Dos más han aceptado a Cristo en sus últimos días, lo que safistace a Hans no menos que a mí. Tampoco nos culpan a aquellos de nosotros que los aceptamos, sabiendo bien que nuestro tiempo también se acerca. Los rumores vuelan veloces como flechas, y de un modo igualmente dañino, y se dice que la peste que asaltó las tierras del sur el año pasado ahora ataca a los suizos. ¡Oh, que sea una enfermedad menor la que ha caído sobre nosotros! Que este amargo cáliz pase de largo.


Eso era todo. Sólo el fragmento de un diario. Anónimo. Sin techa.

—De entre 1348 y 1350 —aventuró Tom, pero Judy afinó más.

—De mediados a finales de 1349. La peste llegó a Suiza en mayo de 1349 y a Estrasburgo en julio, lo cual la sitúa en la linde de la Selva Negra.

Tom, mientras aceptaba que la historia narrativa tenía cosas buenas, le tendió una segunda hoja.

—He encontrado esto en la otra caja. Una petición de compensación por parte de un herrero de Friburgo a Herr Manfred von Hochwald. Se queja de que un lingote de cobre del pastor Dietrich de Oberhochwald como paga por extraer fino alambre de cobre ha sido robado.

—Fechado en 1349, la vigilia de la festividad de la Virgen. —Ella le devolvió la página.

Tom hizo una mueca.

—Como si eso aclarara algo… La mitad del año medieval estaba lleno de fiestas marianas. —Escribió otra nota en su agenda electrónica, se pellizcó el labio. Había algo en la carta que le molestaba, pero no acertaba a saber qué—. Bueno… —Recogió el material, lo guardó en el maletín y lo cerró—. La fecha exacta no importa. Estoy intentando descubrir por qué el lugar fue abandonado, no si su sacerdote timó a un artesano local. Pero, alles gefällt, he descubierto una cosa que ha hecho que todo este viaje merezca la pena.

Judy cerró una de las cajas y anotó los datos de la tapa. Le dirigió una breve mirada.

—¿Sí? ¿Cuál?

—Puede que no tenga una pista fresca; pero al menos sé que hay una pista.

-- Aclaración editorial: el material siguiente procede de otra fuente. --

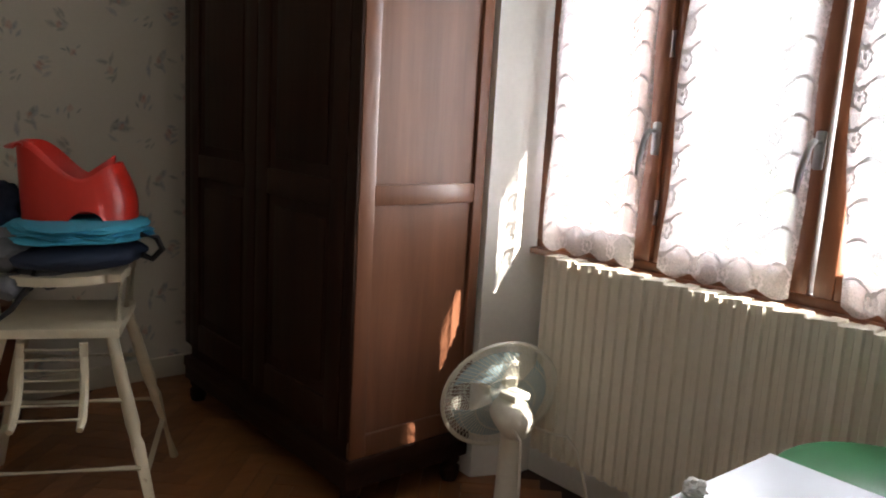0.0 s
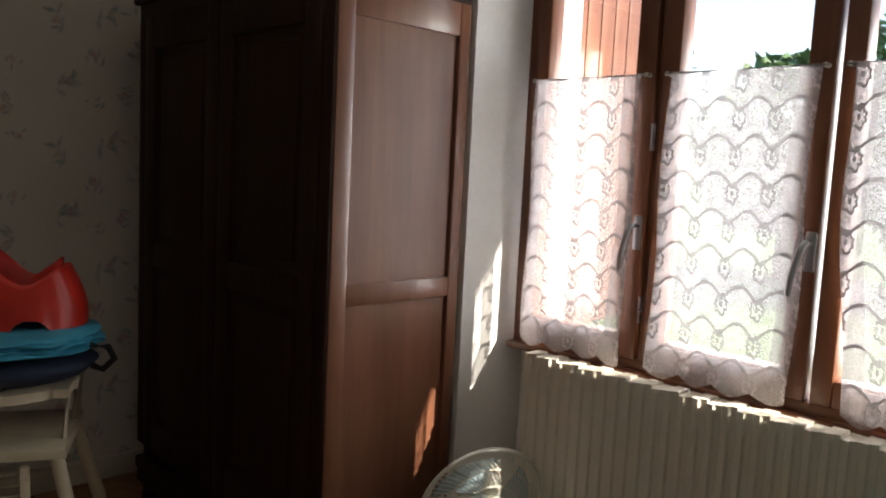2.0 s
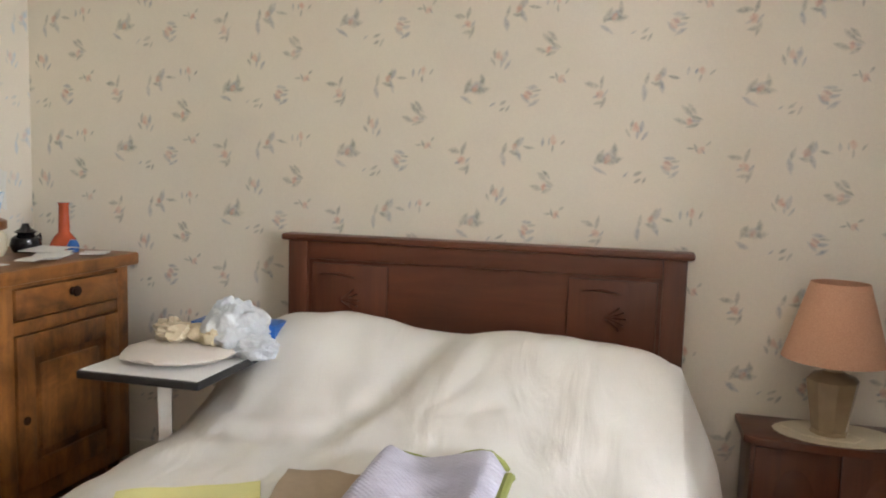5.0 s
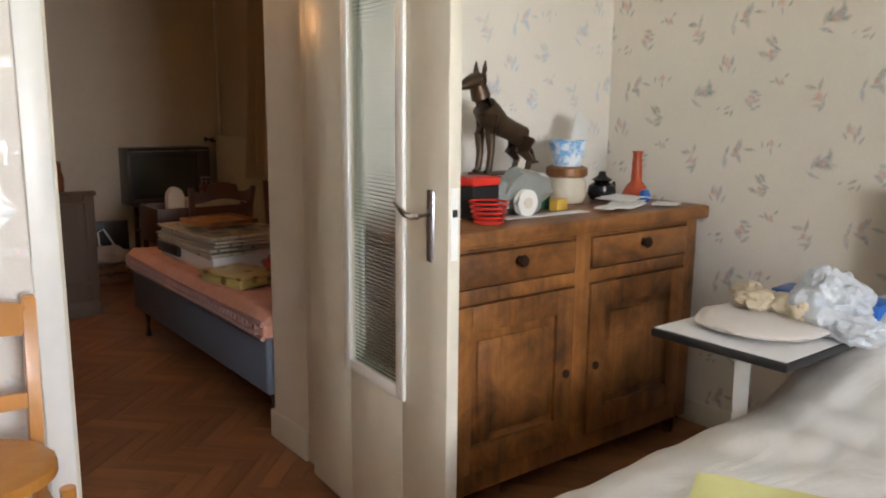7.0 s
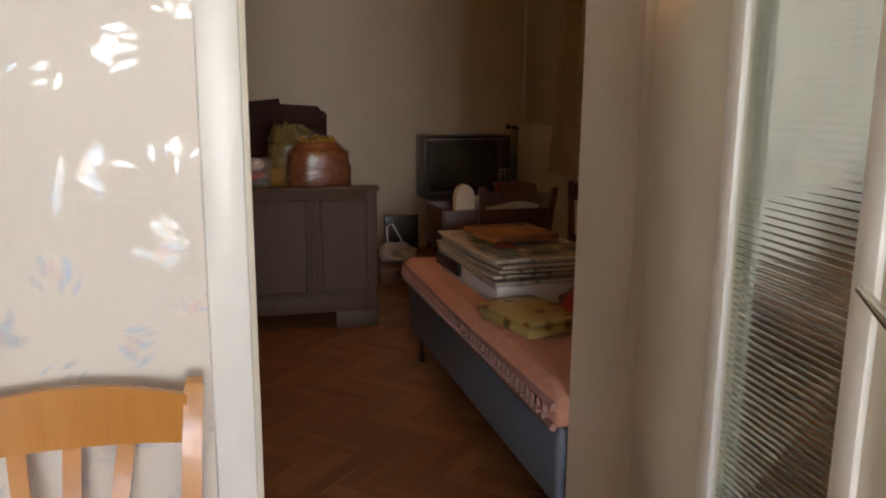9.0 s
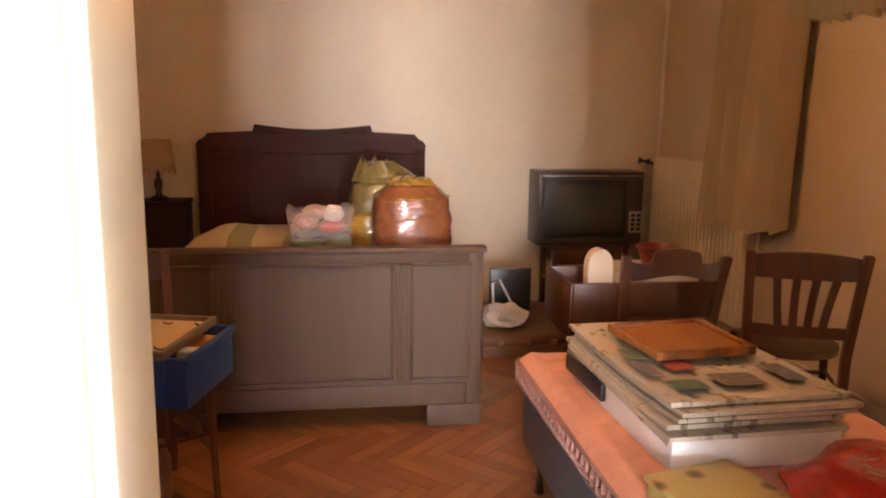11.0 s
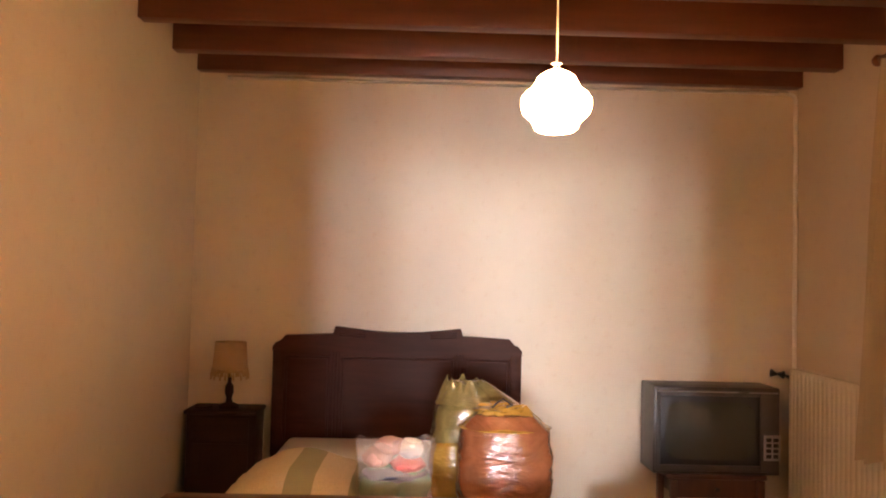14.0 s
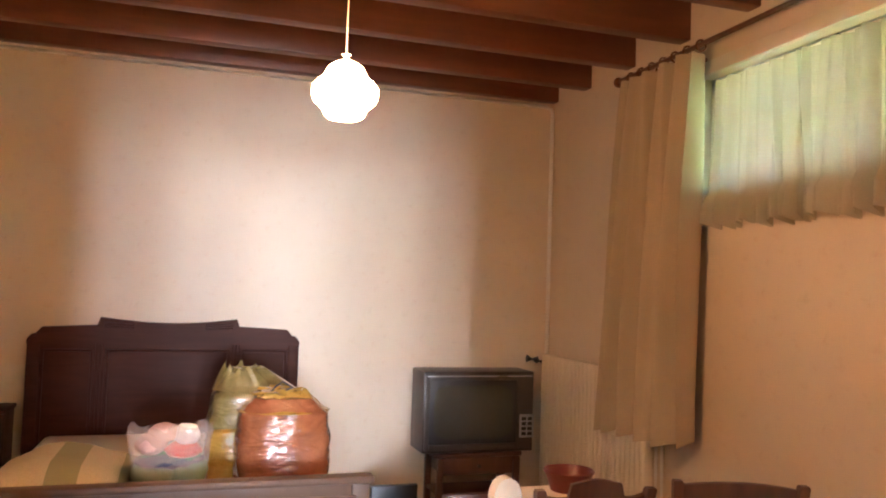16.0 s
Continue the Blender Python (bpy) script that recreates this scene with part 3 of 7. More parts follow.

Cuando salió de la biblioteca descubrió que la noche ya estaba avanzada y el campus desierto y tranquilo. Los aularios bloqueaban los ruidos del tráfico de Olney y el único sonido era el suave rumor de las ramas de los árboles. Sus sombras se agitaban a la luz de la luna. Tom encogió los hombros contra la insistente brisa y se dirigió hacia la puerta del campus. Así que Oberhochwald había cambiado de nombre… Eifelheim… «¿Por qué Eifelheim?», se preguntó en vano.

Casi había cruzado el patio cuando de repente se le ocurrió. Según el documento Moriuntur, la aldea se llamaba Oberhochwald hasta que la Peste Negra la borró de la faz de la Tierra.

¿Pero por qué cambió de nombre una aldea que ya no existía?